Capital gains
No significant changes have been made to the system of capital gains tax (CGT) in 2015/16 so:
- gains (after deduction of an annual exemption) are added to income to determine the rate of CGT
- Entrepreneurs' Relief (ER) gives a 10% tax rate on the first £10 million of qualifying business gains, for each individual over their lifetime
- an 18% rate applies to other gains to the extent that they fall within the basic rate band and 28% rate applies to remaining gains.
Annual exemption
The first £11,100 of gains are CGT free being covered by the annual exemption. Each spouse has their own annual exemption, as indeed do children. A transfer of assets between spouses may enable them to utilise their annual exemptions. Consider selling assets standing at a gain before the end of the tax year to use the annual exemption. Bed and breakfasting (sale and repurchase) of shares is no longer tax effective but there are two variants which still work:
- sale by one spouse and a purchase by the other
- sale followed by repurchase via an Individual Savings Account.

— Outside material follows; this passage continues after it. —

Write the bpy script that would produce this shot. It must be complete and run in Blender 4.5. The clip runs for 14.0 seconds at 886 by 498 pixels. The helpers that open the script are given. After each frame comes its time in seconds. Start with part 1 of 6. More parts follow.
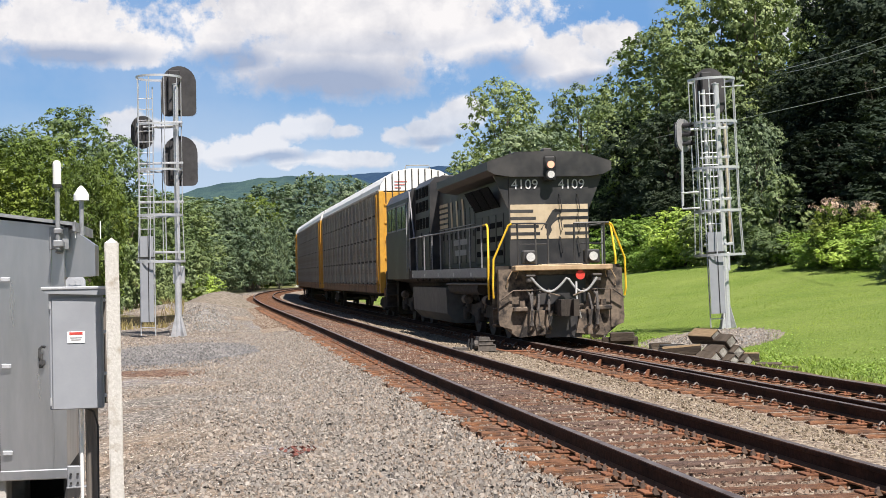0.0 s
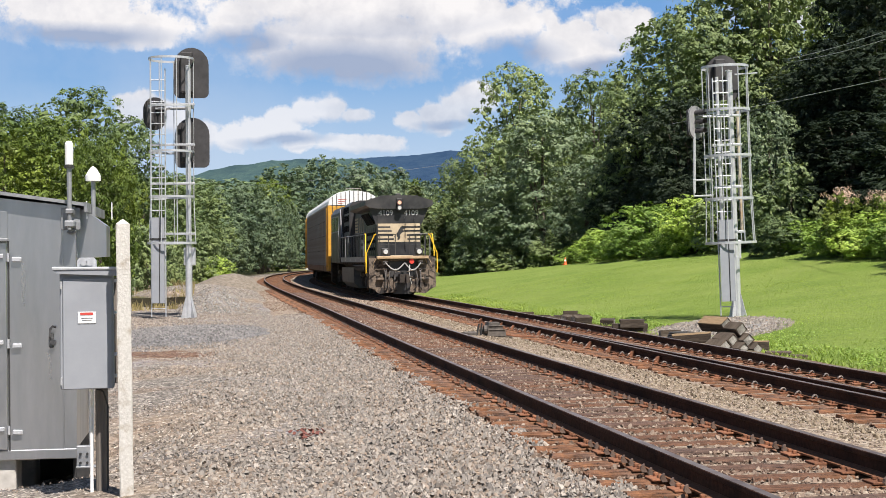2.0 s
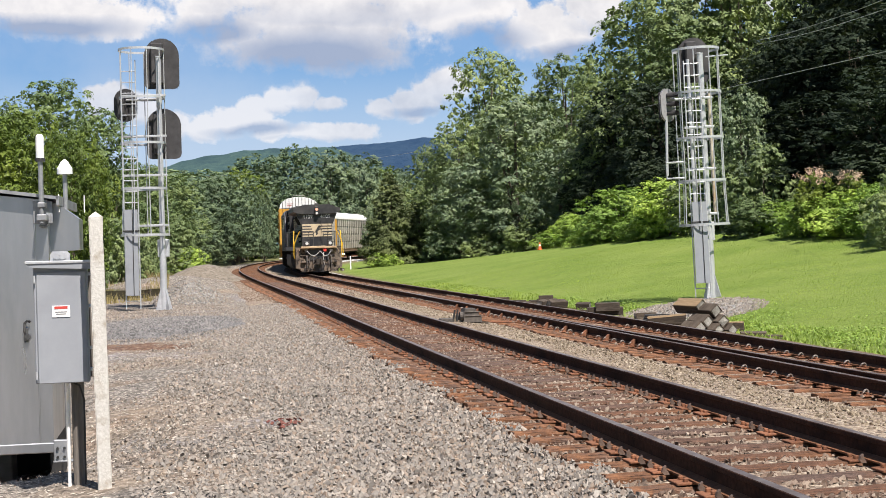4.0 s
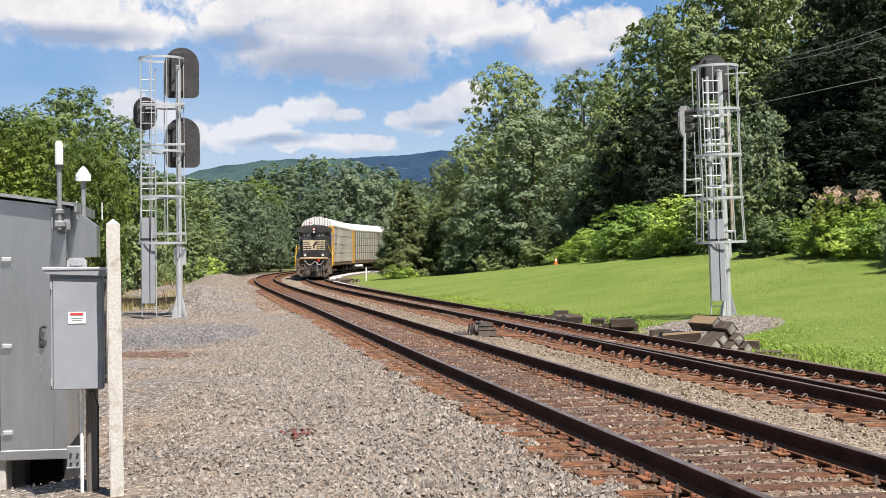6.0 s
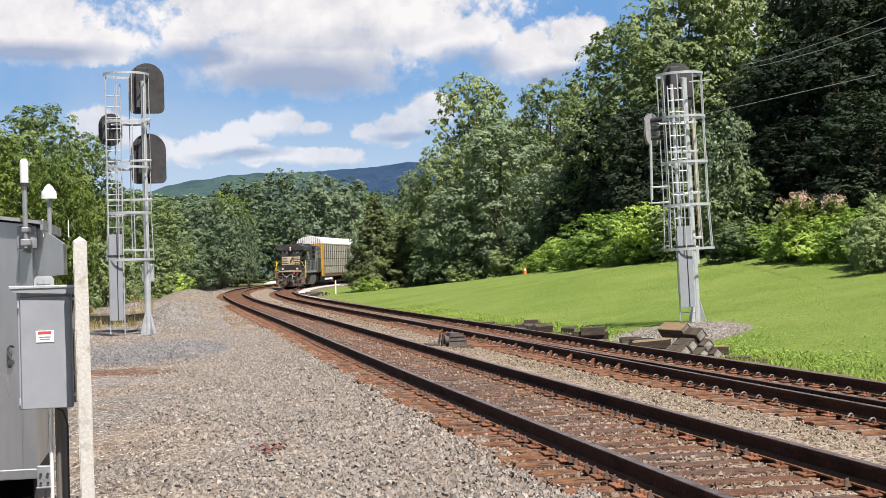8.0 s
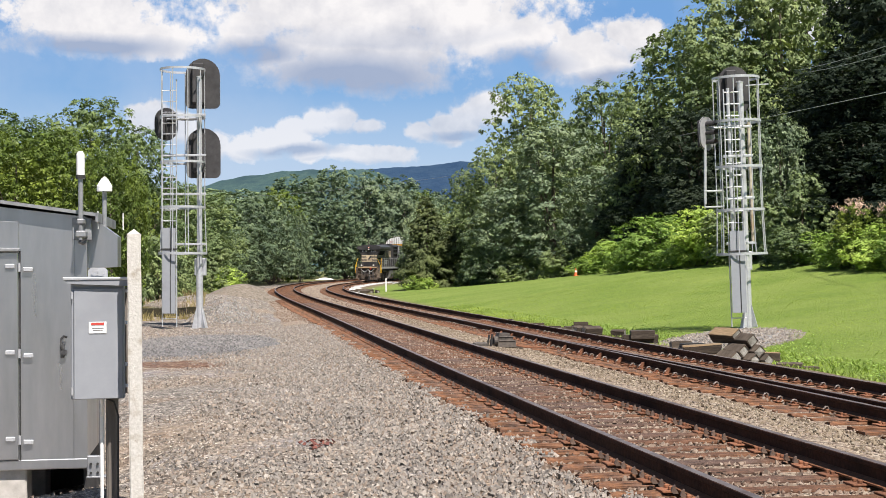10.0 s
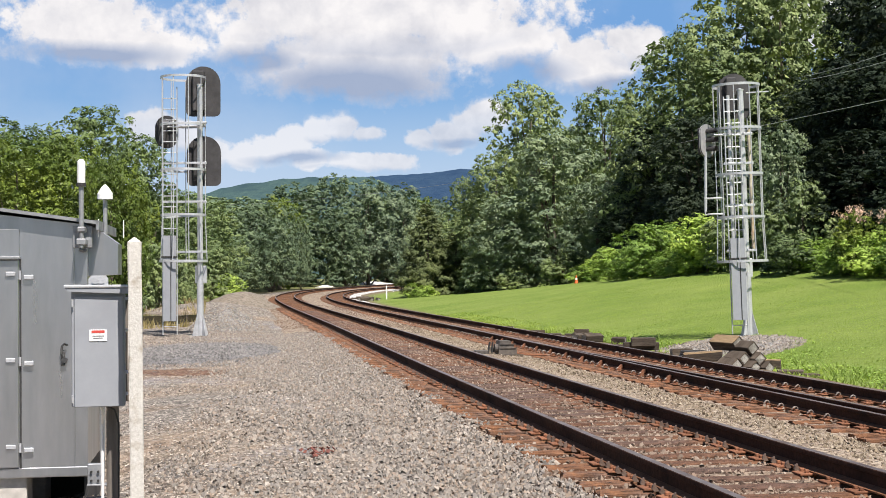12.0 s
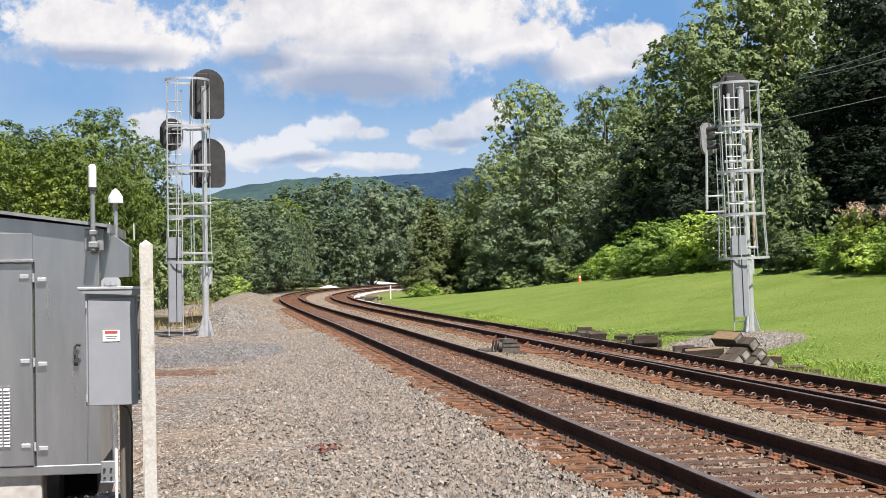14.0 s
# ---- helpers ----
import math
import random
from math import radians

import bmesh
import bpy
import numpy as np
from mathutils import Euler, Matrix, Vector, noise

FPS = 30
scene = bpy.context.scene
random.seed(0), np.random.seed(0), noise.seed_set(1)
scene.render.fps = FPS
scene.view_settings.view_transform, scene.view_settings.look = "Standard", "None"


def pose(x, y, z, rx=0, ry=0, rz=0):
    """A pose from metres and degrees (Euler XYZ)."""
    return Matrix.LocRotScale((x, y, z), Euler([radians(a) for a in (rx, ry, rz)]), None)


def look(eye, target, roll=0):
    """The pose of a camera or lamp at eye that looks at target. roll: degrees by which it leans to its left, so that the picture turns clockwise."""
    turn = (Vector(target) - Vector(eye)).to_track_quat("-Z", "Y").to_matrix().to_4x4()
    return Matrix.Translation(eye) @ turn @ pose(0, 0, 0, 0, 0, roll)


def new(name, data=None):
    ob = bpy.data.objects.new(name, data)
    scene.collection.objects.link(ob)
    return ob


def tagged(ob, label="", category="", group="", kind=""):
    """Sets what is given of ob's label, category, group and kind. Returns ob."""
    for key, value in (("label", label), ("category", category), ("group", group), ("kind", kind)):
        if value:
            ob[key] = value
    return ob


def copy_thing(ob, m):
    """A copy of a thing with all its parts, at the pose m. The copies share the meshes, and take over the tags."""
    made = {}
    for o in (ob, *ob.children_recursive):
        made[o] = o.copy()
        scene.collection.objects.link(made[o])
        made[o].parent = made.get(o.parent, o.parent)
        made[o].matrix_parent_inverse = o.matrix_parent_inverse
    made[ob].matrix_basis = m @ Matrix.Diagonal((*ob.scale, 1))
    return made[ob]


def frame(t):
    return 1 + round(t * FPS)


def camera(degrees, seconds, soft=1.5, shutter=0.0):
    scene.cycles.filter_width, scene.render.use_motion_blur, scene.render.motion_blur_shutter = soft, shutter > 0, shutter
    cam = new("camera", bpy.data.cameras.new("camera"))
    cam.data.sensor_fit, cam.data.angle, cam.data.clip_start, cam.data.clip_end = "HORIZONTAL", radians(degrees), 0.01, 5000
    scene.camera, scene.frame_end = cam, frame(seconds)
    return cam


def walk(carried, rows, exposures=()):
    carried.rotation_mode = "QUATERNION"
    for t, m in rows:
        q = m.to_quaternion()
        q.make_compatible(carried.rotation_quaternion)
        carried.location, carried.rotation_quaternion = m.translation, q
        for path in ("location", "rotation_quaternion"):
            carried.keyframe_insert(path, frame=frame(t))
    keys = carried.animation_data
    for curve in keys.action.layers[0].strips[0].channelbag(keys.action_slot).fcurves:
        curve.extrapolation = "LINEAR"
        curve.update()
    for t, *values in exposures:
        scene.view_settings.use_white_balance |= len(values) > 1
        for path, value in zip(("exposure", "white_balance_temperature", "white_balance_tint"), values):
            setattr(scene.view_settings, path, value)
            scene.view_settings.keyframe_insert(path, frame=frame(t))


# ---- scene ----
EYE = 1.484
cam = camera(35.0, 14.0, soft=0.6)
walk(cam, [
    (0, pose(0, 0, EYE, 91.042, 1.205, 0.154)),
    (0.5, pose(0, 0, EYE, 90.832, 1.110, 0.310)),
    (1, pose(0, 0, EYE, 90.614, 1.159, 0.290)),
    (1.5, pose(0, 0, EYE, 90.454, 0.563, 0.511)),
    (2, pose(0, 0, EYE, 90.421, 0.552, 0.580)),
    (2.5, pose(0, 0, EYE, 90.122, 1.199, -0.128)),
    (2.7, pose(0, 0, EYE, 89.834, 1.718, -0.514)),
    (4.8, pose(0, 0, EYE, 89.962, 1.209, -0.235)),
    (5, pose(0, 0, EYE, 90.254, 0.801, -0.034)),
    (5.5, pose(0, 0, EYE, 90.380, 0.517, -0.010)),
    (6, pose(0, 0, EYE, 90.409, 0.608, 0.202)),
    (6.5, pose(0, 0, EYE, 90.374, 0.790, 0.191)),
    (7, pose(0, 0, EYE, 90.760, 0.749, 0.116)),
    (7.5, pose(0, 0, EYE, 91.001, 1.277, 0.022)),
    (8, pose(0, 0, EYE, 90.844, 1.654, -1.053)),
    (8.5, pose(0, 0, EYE, 90.760, 1.235, -0.729)),
    (9, pose(0, 0, EYE, 90.743, 1.220, 0.442)),
    (11.5, pose(0, 0, EYE, 91.129, 0.093, 1.012)),
    (12, pose(0, 0, EYE, 91.169, 0.501, 1.029)),
    (12.5, pose(0, 0, EYE, 91.283, 0.727, 1.015)),
    (13, pose(0, 0, EYE, 91.383, 0.516, 1.031)),
    (13.5, pose(0, 0, EYE, 91.417, 0.774, 1.152)),
    (13.8, pose(0, 0, EYE, 91.417, 0.774, 1.152)),
    (14, pose(0.01, -0.3, EYE, 91.143, 0.954, 1.185)),
], exposures=[(0.0, 0.78, 6570, 12.3), (14.0, 0.78, 6570, 12.3)])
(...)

These techniques may also be used to establish a loss that can be set against any gains.
Tip
A capital loss can be claimed on an asset that is virtually worthless. Where the asset is of 'negligible value' by 5 April 2016 the capital loss can be used in 2015/16. There is no need to claim for the loss in the year in which the asset has become of negligible value - if substantial gains are going to be realised in a future tax year, the claim can be delayed until the tax year in which the gains are made.